From Edgard to Cooperstown

Published 12:00 am Friday, October 30, 2009

By David Vitrano


EDGARD – Some lucky second-graders at West St. John Elementary School went on a field trip to the Baseball Hall of Fame in Cooperstown, N.Y., Thursday. That’s quite a journey to complete in one class period, but the students were able to make the trip with the help of technology.

West St. John Elementary is one of two public schools in St. John Parish equipped to take “virtual field trips,” in which the students get to connect and interact with students and other people from far-off places from the comfort of their own classroom.

According to Shayla Guidry, technology master teacher for West St. John High School, “We can even communicate with people in other countries.”

The main advantage, though, she says, is the ability to collaborate with students and teachers from across the parish or across the country.

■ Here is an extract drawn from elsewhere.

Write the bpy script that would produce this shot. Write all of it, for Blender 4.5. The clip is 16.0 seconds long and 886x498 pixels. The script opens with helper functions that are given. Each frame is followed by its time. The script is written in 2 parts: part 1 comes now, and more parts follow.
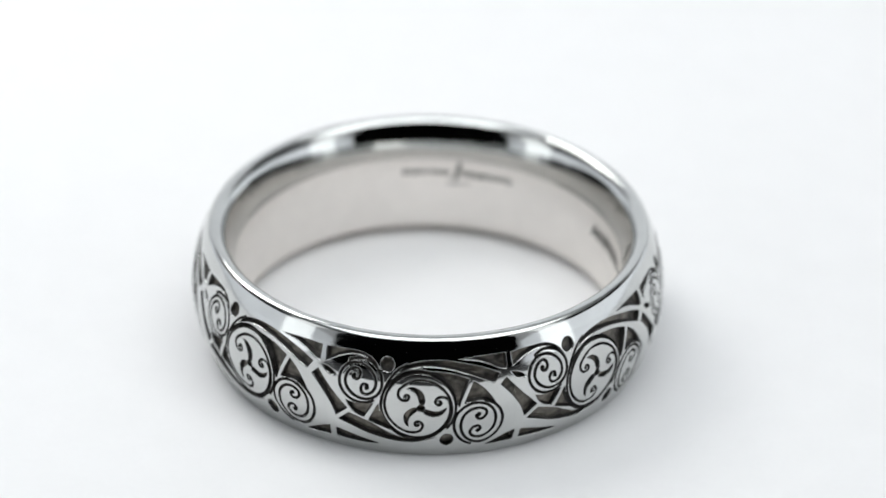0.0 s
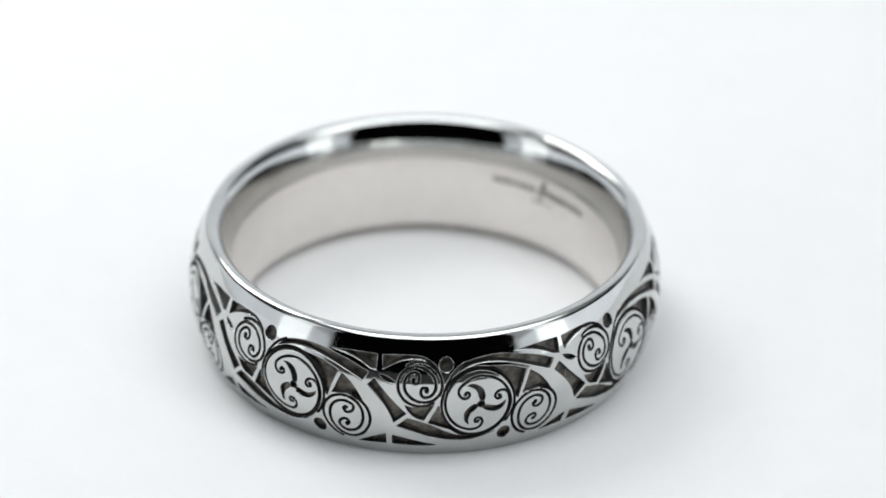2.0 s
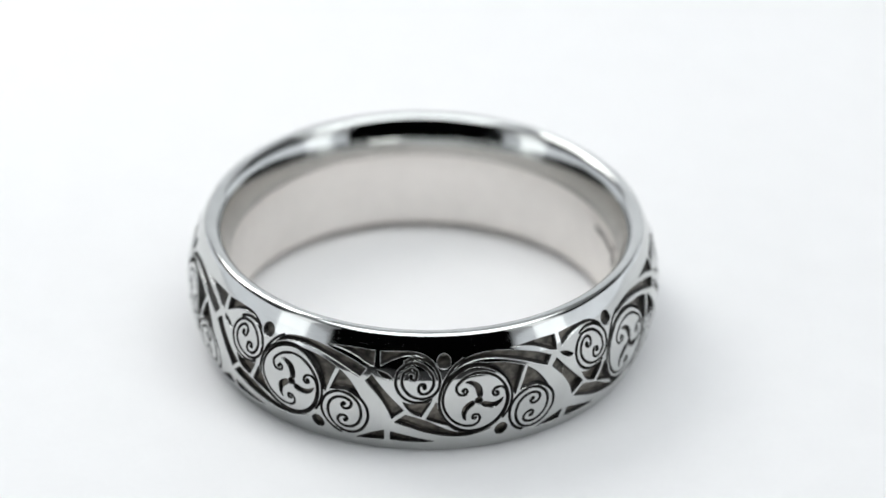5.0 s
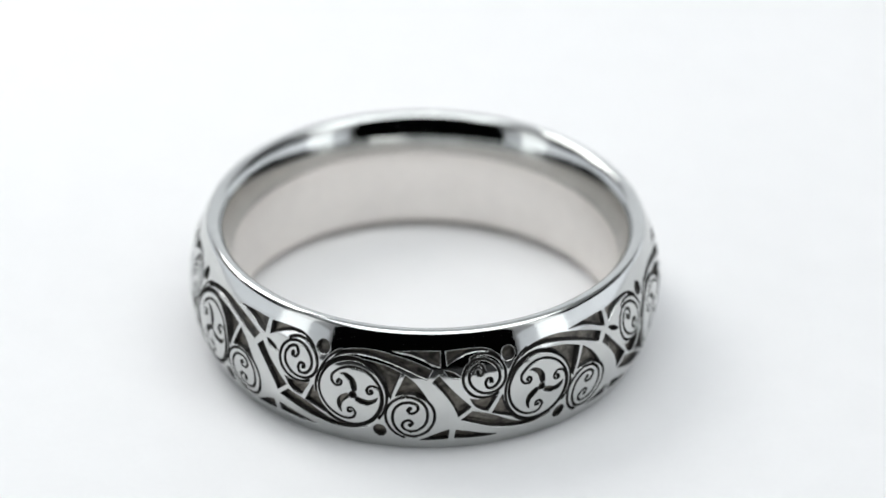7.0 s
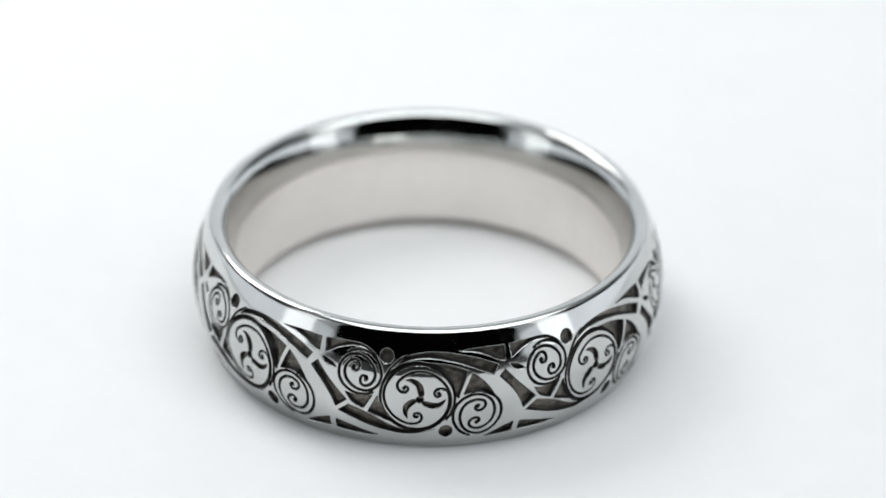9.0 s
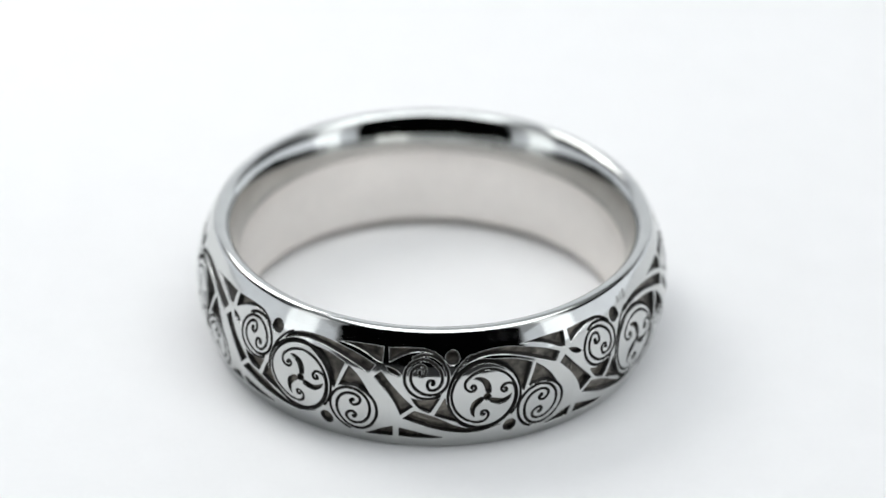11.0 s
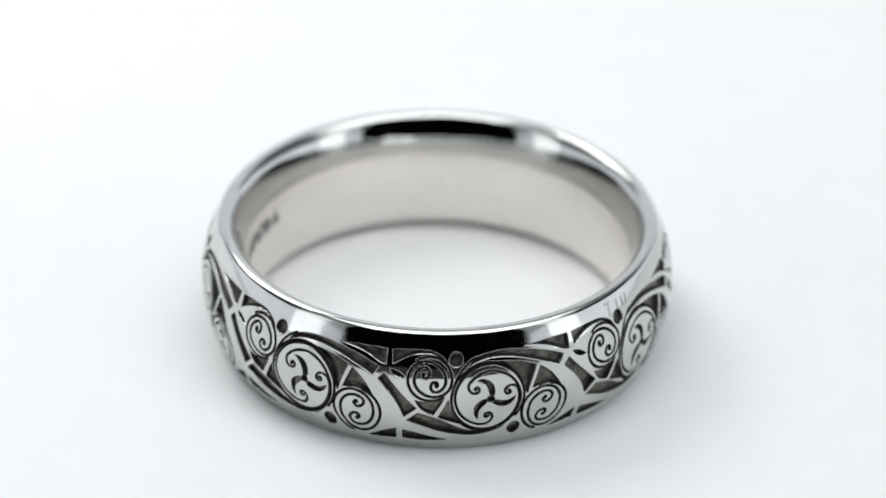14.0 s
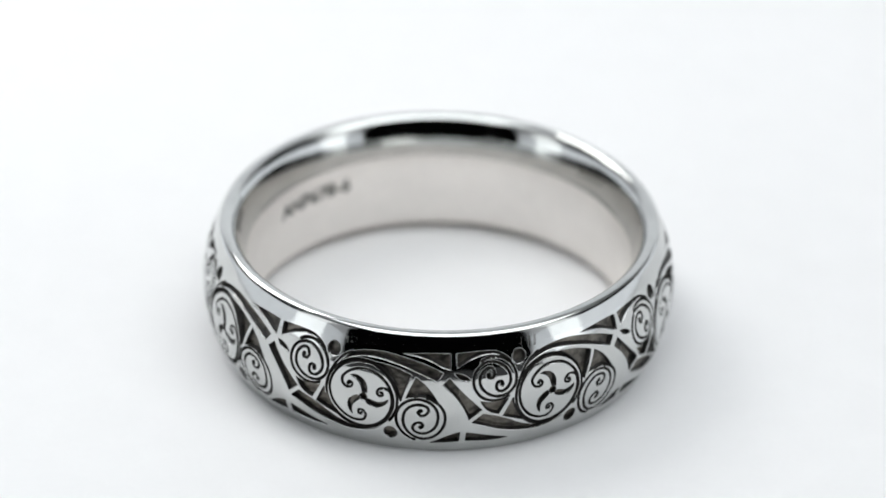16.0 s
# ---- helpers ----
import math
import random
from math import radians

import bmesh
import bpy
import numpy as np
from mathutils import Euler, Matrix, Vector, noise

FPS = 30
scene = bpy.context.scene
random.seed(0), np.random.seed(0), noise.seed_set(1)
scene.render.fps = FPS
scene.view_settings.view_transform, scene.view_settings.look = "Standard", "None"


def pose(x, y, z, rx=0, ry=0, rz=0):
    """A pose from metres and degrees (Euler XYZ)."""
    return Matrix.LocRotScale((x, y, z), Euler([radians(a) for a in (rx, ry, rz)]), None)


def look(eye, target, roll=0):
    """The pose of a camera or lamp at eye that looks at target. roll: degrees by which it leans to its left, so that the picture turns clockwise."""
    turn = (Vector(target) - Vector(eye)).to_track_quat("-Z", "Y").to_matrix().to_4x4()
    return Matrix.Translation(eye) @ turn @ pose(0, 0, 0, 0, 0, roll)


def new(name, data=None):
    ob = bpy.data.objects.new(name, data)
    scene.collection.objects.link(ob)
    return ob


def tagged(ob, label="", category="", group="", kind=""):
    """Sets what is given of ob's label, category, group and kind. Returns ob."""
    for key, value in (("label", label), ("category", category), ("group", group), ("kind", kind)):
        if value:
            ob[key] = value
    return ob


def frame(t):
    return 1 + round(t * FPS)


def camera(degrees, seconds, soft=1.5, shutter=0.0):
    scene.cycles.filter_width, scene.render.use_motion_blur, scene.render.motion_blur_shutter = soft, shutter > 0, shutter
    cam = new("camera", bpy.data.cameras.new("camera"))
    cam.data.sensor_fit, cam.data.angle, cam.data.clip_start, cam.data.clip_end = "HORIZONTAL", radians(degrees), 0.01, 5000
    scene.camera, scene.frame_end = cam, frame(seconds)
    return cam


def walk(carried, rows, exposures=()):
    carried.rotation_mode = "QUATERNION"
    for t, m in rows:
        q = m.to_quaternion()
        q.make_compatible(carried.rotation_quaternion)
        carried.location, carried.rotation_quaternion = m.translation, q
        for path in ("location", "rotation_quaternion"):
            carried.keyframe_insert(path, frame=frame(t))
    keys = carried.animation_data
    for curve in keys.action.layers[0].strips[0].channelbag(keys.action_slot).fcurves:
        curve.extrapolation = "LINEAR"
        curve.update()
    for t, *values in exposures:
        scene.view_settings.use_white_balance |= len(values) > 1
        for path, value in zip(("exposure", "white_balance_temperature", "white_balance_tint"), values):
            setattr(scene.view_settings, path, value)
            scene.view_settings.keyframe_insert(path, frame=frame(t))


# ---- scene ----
MM = 0.001
RAD = 11.06         # greatest outer radius of the ring, mm
HALF = 3.06         # from the middle of the band up to its top edge, mm
FOOT = 3.12         # and down to its foot

# ---- camera: stands still ----
cam = camera(15.81, 16.0, soft=1.7)
RIGHT = Vector((0.99984303, 0.00924011, 0.01511737))
UP = Vector((-0.01771763, 0.52143866, 0.85310481))
BACK = Vector((0.00000000, -0.85323874, 0.52152051))
EYE = Vector((0.542, -127.757, 79.366 + FOOT)) * MM
stand = Matrix((RIGHT, UP, BACK)).transposed().to_4x4()
stand.translation = EYE
cam.data.dof.use_dof = True
cam.data.dof.focus_distance = 0.1415
cam.data.dof.aperture_fstop = 31.0
walk(cam, [(0.0, stand), (16.0, stand)])

# ---- light: a white tent under soft lamps, its front open to a dark room ----
world = bpy.data.worlds.new("dark_room")
world.use_nodes = True
world.node_tree.nodes["Background"].inputs[0].default_value = (0.9, 0.95, 1.0, 1)
world.node_tree.nodes["Background"].inputs[1].default_value = 0.001
scene.world = world


def soft_lamp(name, eye, target, sx, sy, watts, colour):
    data = bpy.data.lights.new(name, "AREA")
    data.shape, data.size, data.size_y, data.energy, data.color = "RECTANGLE", sx, sy, watts, colour
    ob = new(name, data)
    ob.matrix_world = look(eye, target)
    return ob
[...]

Bonnie Dinvaut, coordinator of educational technology for the St. John Parish school system, said the district plans to have video conferencing technology installed in every public school in the parish by next school year.

Such collaboration introduces students to new learning techniques and environments.

During Thursday’s video conference with the Baseball Hall of Fame, the students got to experience the exhibits and setting of the hall but came away from the session with much more.

Using the game of baseball as an example, an employee at the Hall of Fame was able to introduce Newton’s Laws of Motion to the young scholars. That she was able to impress upon their young minds such advanced scientific concepts is a testament to the power of this particular form of technology.

“These are the ways we can really connect baseball and science,” said the faraway instructor. In so doing, she turned what likely would have been an interminable experience for the children into something enjoyable.

Although the most popular part of the session was when the students got free reign to ask the Hall of Fame employee whatever questions they liked — all of them about baseball — some of the day’s lesson had clearly stuck with them.

“I learned the laws of Isaac Newton,” said second-grader Michael Powell.

His next comment, though, really got to the heart of the matter as far as video conferencing is concerned. “They have a lot of things we don’t,” he said.

This innocent remark shows the power of video conferencing to open up new worlds for today’s students.

Ireail Baker, another student, said on future virtual journeys she would like to go to Tennessee, and her classmate Janira Washington said Texas and New York City would be her destinations of choice.

With the current rate of technological advancement, even the sky may not be the limit.